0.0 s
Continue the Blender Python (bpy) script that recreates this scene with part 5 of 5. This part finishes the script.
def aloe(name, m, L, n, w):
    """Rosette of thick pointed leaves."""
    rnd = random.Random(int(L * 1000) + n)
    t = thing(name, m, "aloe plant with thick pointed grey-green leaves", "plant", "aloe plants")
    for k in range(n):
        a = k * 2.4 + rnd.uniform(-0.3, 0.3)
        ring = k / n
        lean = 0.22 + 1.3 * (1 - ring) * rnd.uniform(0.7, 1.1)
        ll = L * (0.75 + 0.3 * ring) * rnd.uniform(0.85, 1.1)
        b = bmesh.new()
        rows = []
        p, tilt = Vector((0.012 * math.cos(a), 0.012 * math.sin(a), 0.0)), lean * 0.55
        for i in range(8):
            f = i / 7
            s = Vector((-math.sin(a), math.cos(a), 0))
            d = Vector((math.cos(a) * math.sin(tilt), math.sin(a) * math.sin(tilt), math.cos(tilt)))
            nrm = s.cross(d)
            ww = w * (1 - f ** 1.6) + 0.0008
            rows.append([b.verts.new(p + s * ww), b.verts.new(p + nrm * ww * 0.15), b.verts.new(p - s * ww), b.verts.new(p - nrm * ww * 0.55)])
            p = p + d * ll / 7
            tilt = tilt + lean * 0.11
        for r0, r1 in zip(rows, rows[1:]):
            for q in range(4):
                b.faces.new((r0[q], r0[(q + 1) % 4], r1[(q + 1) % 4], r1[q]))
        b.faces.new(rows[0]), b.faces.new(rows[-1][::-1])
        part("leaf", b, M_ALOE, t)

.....

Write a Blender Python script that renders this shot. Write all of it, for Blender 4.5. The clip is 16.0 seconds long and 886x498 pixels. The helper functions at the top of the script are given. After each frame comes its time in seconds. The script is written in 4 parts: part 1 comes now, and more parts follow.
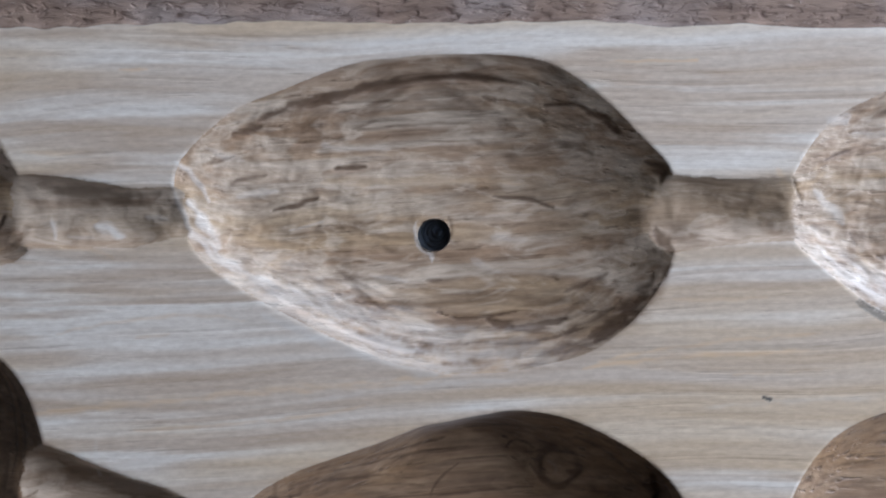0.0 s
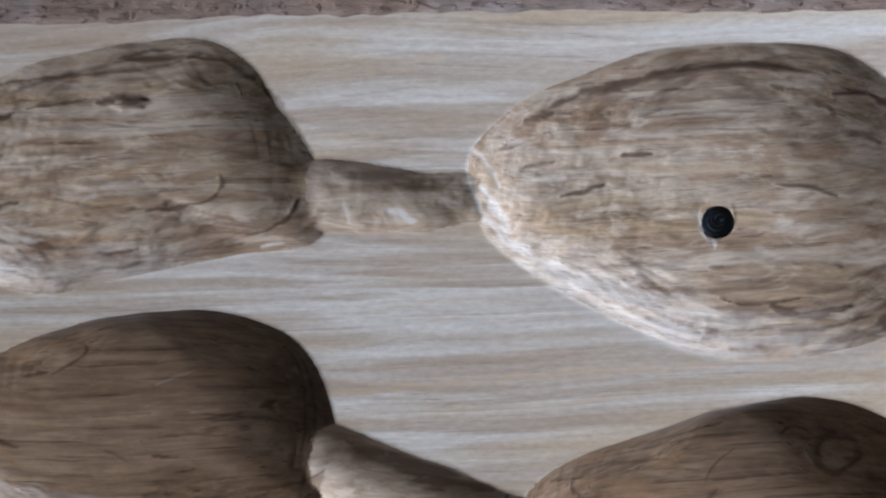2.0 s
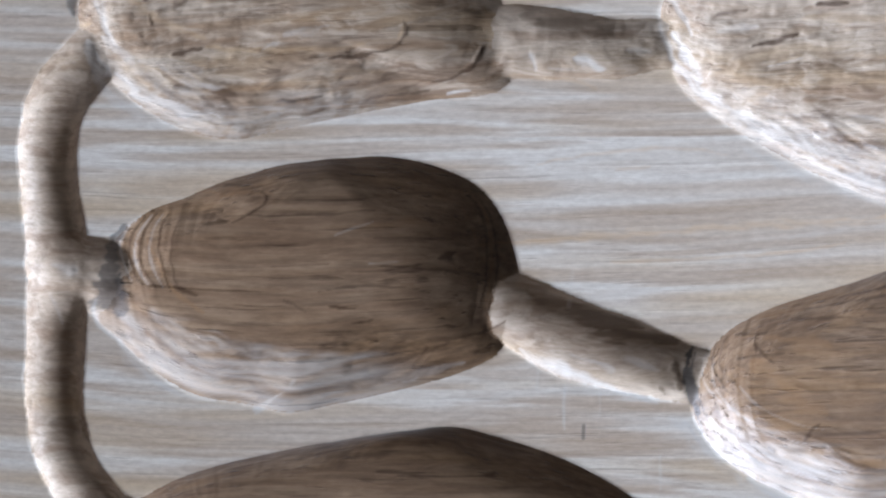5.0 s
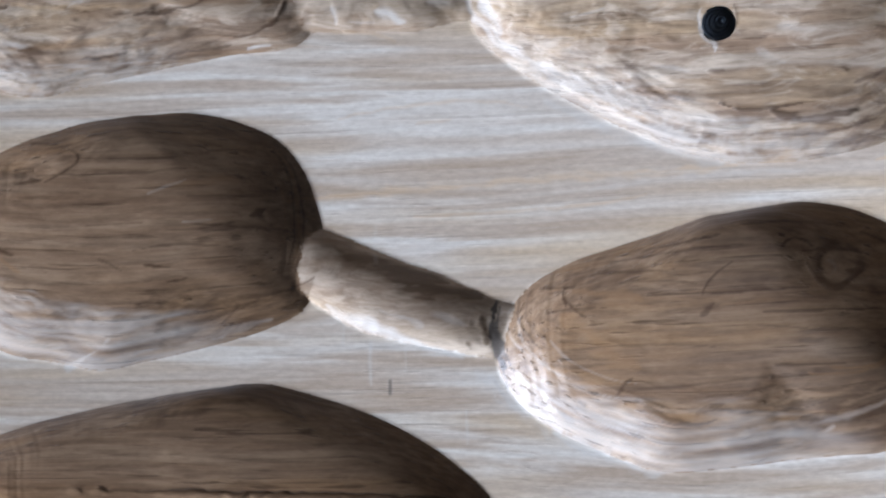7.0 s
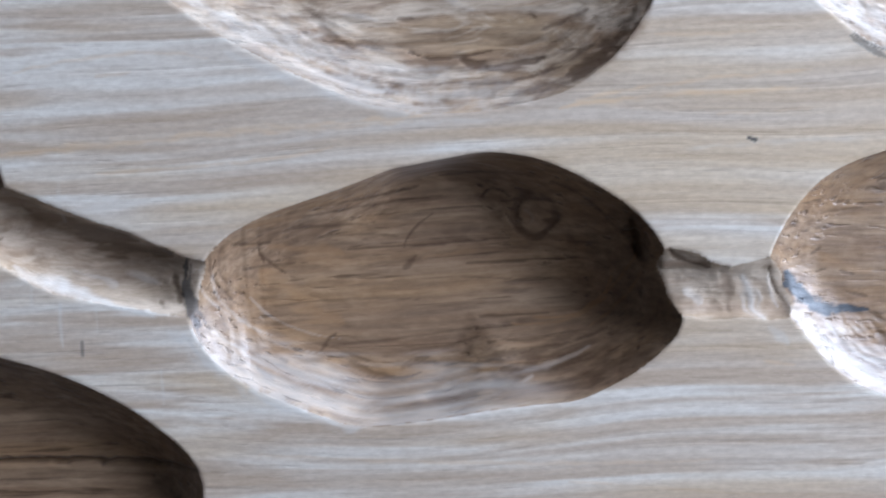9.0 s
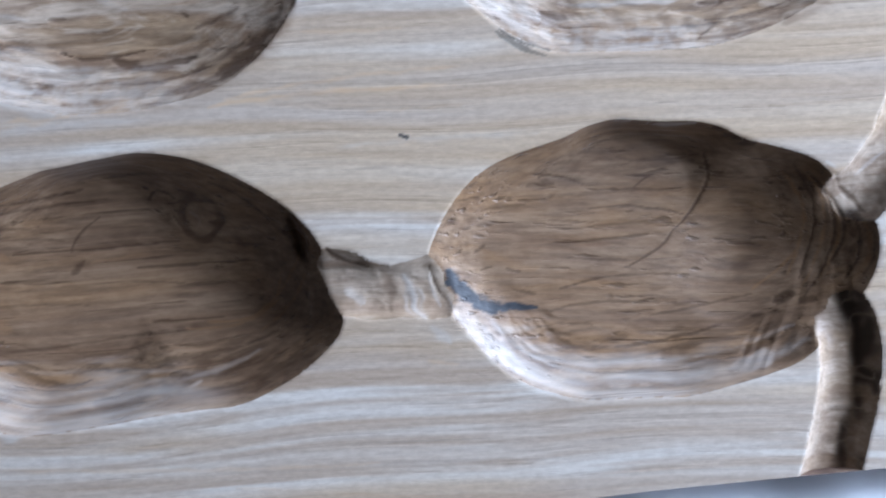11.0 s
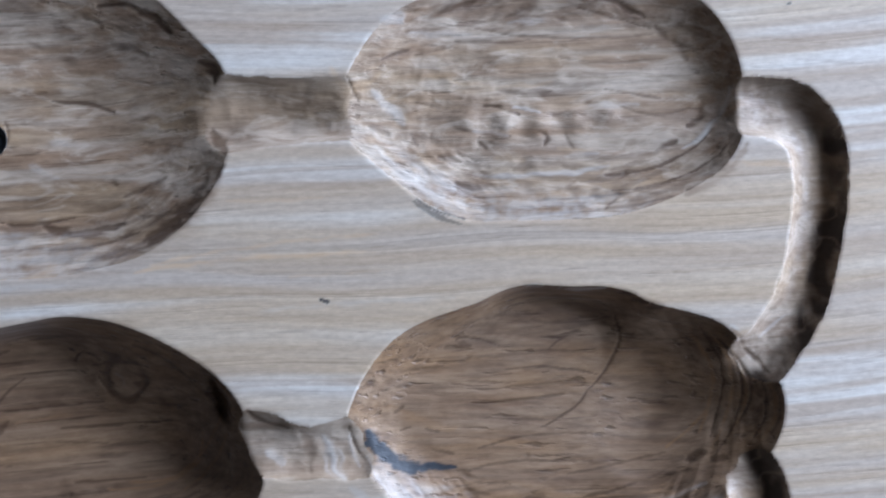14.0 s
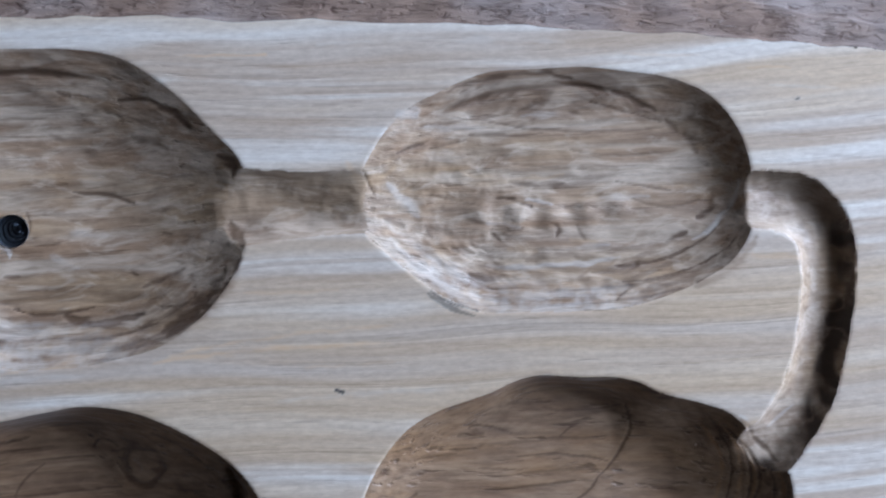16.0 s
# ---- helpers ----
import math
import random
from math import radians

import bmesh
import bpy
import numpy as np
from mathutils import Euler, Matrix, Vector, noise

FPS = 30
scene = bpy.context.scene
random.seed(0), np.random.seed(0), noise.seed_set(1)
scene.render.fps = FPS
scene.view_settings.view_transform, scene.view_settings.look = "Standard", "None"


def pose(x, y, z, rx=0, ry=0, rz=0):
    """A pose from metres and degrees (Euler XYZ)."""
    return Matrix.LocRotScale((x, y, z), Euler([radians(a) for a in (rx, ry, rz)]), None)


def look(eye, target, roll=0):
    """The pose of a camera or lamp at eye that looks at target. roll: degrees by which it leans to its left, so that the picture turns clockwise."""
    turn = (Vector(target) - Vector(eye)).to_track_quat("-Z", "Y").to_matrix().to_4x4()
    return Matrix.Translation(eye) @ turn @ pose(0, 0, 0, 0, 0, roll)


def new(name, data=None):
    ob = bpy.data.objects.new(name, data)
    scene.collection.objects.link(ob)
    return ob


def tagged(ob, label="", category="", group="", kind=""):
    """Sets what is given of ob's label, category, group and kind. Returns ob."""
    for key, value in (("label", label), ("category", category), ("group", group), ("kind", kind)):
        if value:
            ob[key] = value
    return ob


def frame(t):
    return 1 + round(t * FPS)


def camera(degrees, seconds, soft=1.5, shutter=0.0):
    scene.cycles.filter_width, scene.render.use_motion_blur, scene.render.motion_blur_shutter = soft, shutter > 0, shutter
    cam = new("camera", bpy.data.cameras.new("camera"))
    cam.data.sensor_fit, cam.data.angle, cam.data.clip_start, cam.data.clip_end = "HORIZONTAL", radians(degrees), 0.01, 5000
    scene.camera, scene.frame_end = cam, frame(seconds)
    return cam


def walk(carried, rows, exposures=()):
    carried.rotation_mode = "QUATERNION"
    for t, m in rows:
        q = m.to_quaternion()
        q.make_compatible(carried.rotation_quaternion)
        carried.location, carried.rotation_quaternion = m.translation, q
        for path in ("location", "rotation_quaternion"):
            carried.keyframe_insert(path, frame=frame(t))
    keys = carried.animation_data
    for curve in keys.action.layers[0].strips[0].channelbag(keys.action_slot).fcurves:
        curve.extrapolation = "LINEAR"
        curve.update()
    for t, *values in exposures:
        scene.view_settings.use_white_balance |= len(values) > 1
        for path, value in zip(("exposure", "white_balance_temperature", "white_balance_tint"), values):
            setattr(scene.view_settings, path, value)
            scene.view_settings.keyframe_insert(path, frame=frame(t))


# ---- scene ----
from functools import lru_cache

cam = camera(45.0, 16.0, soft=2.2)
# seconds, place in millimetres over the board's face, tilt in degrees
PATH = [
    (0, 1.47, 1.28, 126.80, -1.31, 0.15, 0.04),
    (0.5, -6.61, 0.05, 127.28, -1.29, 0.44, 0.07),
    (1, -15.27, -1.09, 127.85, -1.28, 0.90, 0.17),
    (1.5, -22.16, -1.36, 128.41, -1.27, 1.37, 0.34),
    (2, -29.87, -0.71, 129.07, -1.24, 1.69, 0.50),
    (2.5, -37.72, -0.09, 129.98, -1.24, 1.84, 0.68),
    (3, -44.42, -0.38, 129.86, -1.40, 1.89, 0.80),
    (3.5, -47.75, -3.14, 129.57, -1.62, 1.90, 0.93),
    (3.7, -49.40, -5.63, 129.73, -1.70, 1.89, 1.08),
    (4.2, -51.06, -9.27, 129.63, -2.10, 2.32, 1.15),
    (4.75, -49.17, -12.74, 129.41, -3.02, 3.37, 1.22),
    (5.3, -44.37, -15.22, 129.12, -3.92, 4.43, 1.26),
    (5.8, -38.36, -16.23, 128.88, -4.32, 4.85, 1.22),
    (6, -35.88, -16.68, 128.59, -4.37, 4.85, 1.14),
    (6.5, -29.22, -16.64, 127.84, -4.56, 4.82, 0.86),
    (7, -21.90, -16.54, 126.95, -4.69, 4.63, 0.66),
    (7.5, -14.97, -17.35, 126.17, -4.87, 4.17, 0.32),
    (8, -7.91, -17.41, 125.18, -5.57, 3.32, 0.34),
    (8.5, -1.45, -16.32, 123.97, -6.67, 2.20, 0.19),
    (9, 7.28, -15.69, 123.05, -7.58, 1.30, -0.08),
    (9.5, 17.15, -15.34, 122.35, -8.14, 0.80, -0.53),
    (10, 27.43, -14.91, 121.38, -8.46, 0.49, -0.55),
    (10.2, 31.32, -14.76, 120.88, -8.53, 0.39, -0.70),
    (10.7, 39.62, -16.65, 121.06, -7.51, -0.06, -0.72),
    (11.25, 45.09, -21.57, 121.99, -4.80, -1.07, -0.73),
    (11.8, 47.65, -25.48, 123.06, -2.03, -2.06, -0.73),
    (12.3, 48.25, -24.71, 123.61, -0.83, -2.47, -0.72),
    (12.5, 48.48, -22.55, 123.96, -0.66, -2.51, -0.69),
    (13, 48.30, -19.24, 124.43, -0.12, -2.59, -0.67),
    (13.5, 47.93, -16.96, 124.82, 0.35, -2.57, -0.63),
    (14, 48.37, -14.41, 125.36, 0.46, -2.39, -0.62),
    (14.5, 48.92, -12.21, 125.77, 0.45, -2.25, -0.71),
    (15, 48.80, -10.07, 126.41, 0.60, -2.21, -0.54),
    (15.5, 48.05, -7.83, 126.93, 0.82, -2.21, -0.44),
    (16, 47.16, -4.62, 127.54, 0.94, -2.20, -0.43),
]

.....

#### TASK TO CARRY OUT
Each line from the line with "for t, m in" to the line with "for t, *values" is to be echoed exactly; both boundary lines are included, and nothing else is to be output.

#### THE REPLY
    for t, m in rows:
        q = m.to_quaternion()
        q.make_compatible(carried.rotation_quaternion)
        carried.location, carried.rotation_quaternion = m.translation, q
        for path in ("location", "rotation_quaternion"):
            carried.keyframe_insert(path, frame=frame(t))
    keys = carried.animation_data
    for curve in keys.action.layers[0].strips[0].channelbag(keys.action_slot).fcurves:
        curve.extrapolation = "LINEAR"
        curve.update()
    for t, *values in exposures:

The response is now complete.